What you will do: Take the data below and copy exactly the lines starting at the one with "import random" and finishing at the one with "what is given", both included.
━━━━━ Task input ━━━━━
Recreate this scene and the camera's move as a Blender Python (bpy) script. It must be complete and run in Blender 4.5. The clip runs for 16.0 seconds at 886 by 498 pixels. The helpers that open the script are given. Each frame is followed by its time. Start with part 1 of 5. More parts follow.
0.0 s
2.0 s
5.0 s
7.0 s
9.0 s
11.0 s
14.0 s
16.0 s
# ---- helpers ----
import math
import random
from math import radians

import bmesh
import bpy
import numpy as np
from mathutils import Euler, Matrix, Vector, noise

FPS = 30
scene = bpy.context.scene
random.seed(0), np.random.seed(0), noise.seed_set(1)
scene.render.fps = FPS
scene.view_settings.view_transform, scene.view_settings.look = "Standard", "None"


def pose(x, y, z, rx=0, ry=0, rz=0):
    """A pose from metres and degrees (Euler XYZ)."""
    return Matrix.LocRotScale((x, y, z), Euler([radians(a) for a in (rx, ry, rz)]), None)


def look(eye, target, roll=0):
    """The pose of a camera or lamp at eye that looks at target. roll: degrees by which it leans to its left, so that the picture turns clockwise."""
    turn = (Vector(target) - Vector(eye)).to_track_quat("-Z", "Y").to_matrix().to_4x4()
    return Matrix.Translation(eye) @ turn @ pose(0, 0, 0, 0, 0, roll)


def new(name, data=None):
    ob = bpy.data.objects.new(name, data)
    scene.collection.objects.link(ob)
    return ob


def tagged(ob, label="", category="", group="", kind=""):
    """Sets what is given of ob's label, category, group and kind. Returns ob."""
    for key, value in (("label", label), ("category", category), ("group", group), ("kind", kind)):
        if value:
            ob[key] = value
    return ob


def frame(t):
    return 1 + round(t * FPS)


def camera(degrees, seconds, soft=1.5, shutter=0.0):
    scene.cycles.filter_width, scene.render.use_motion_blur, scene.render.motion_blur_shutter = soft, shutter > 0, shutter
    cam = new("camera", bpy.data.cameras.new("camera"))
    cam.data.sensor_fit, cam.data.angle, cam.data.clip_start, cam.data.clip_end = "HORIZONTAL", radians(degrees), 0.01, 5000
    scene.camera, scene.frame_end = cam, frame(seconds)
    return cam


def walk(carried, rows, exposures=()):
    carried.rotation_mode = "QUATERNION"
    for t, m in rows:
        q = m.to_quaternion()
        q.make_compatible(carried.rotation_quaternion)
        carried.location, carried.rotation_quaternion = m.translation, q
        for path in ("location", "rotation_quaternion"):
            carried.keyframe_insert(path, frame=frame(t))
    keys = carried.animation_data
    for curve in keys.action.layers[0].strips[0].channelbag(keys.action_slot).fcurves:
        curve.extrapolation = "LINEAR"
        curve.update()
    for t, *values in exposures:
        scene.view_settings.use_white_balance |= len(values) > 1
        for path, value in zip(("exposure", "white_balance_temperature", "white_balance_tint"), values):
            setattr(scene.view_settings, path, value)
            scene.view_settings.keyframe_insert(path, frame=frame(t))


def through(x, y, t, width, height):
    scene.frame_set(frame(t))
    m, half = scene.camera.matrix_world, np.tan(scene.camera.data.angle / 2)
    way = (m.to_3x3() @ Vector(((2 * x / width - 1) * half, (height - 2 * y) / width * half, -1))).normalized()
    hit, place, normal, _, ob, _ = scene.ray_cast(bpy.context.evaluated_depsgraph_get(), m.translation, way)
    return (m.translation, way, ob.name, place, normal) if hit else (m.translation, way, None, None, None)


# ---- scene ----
━━━━━
━━━━━ Task input ━━━━━
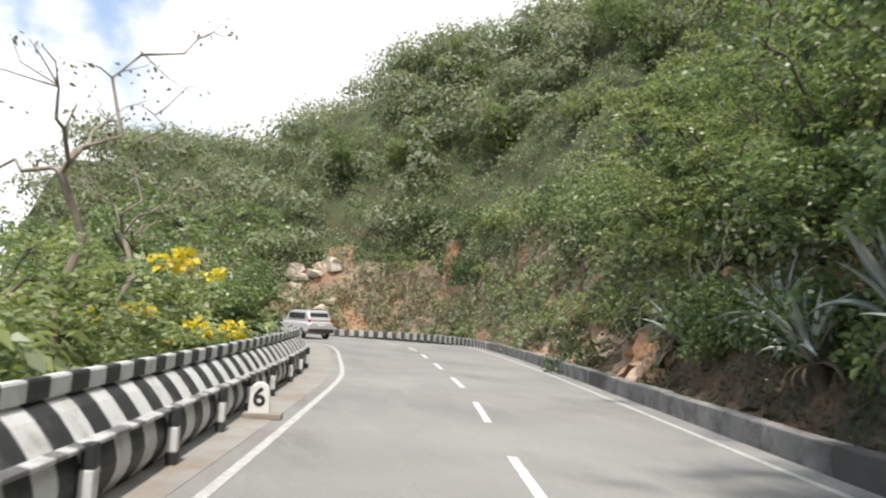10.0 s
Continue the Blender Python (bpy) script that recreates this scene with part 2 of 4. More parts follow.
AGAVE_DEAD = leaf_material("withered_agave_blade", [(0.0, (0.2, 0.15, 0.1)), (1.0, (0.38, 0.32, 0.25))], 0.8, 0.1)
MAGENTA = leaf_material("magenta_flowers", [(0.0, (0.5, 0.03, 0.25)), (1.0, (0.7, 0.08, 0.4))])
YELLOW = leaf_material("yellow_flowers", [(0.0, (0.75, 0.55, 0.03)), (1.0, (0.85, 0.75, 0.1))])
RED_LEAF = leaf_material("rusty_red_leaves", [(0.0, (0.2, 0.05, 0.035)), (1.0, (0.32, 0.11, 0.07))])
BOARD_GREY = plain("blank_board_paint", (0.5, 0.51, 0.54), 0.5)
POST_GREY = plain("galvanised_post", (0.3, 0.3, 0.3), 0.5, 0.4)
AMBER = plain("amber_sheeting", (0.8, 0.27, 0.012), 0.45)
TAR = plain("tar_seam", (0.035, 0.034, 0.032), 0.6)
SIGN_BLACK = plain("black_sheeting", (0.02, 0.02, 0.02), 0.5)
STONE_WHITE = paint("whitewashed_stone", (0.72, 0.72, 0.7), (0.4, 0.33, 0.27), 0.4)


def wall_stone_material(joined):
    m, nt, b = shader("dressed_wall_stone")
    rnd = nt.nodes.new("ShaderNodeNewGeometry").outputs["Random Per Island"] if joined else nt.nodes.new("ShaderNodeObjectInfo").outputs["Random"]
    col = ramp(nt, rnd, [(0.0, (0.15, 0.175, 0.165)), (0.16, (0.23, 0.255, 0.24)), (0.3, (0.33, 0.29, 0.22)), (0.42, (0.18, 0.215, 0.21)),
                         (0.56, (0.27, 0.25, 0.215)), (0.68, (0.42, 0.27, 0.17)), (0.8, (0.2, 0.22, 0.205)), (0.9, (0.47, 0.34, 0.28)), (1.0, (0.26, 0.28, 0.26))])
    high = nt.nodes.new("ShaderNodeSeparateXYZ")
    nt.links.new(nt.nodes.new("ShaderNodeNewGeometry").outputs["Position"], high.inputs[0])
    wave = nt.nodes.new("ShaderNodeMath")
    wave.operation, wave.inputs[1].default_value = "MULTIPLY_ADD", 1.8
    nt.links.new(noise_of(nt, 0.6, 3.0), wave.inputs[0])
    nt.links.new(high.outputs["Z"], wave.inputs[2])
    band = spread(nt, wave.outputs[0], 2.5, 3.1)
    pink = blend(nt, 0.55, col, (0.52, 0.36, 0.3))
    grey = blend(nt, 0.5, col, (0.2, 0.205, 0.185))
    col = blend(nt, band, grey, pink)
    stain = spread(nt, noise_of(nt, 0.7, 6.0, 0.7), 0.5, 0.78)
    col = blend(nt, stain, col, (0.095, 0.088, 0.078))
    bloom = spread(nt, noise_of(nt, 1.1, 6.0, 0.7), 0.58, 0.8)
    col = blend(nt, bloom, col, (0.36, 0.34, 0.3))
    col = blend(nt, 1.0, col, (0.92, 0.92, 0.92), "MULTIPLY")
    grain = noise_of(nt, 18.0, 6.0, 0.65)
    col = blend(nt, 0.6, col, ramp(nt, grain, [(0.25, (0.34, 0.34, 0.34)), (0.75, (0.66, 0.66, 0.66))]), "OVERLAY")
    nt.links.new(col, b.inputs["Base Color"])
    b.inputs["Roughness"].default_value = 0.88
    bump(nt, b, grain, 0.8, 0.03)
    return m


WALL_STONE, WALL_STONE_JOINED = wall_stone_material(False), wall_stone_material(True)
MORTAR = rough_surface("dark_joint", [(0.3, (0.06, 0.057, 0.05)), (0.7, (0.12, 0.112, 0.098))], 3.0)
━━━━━
━━━━━ Task input ━━━━━
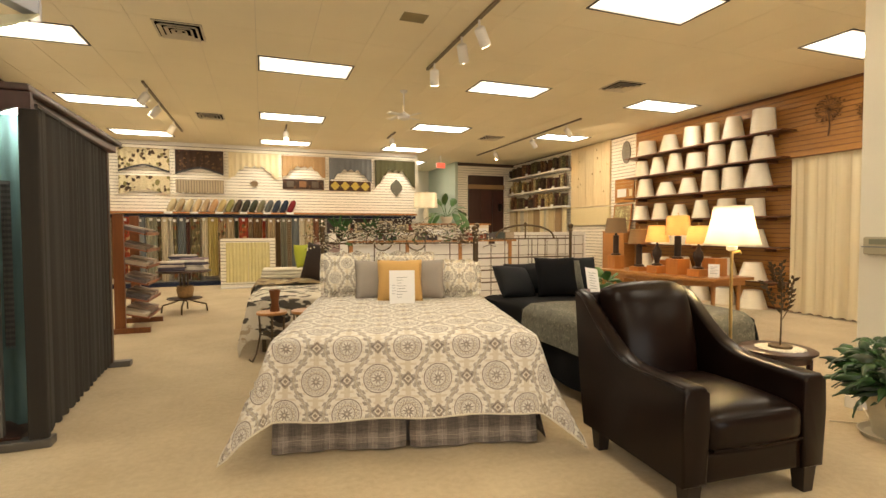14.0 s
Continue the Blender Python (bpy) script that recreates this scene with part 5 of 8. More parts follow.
━━━━━
Result:
import random
from math import radians

import bmesh
import bpy
import numpy as np
from mathutils import Euler, Matrix, Vector, noise

FPS = 30
scene = bpy.context.scene
random.seed(0), np.random.seed(0), noise.seed_set(1)
scene.render.fps = FPS
scene.view_settings.view_transform, scene.view_settings.look = "Standard", "None"


def pose(x, y, z, rx=0, ry=0, rz=0):
    """A pose from metres and degrees (Euler XYZ)."""
    return Matrix.LocRotScale((x, y, z), Euler([radians(a) for a in (rx, ry, rz)]), None)


def look(eye, target, roll=0):
    """The pose of a camera or lamp at eye that looks at target. roll: degrees by which it leans to its left, so that the picture turns clockwise."""
    turn = (Vector(target) - Vector(eye)).to_track_quat("-Z", "Y").to_matrix().to_4x4()
    return Matrix.Translation(eye) @ turn @ pose(0, 0, 0, 0, 0, roll)


def new(name, data=None):
    ob = bpy.data.objects.new(name, data)
    scene.collection.objects.link(ob)
    return ob


def tagged(ob, label="", category="", group="", kind=""):
    """Sets what is given of ob's label, category, group and kind. Returns ob."""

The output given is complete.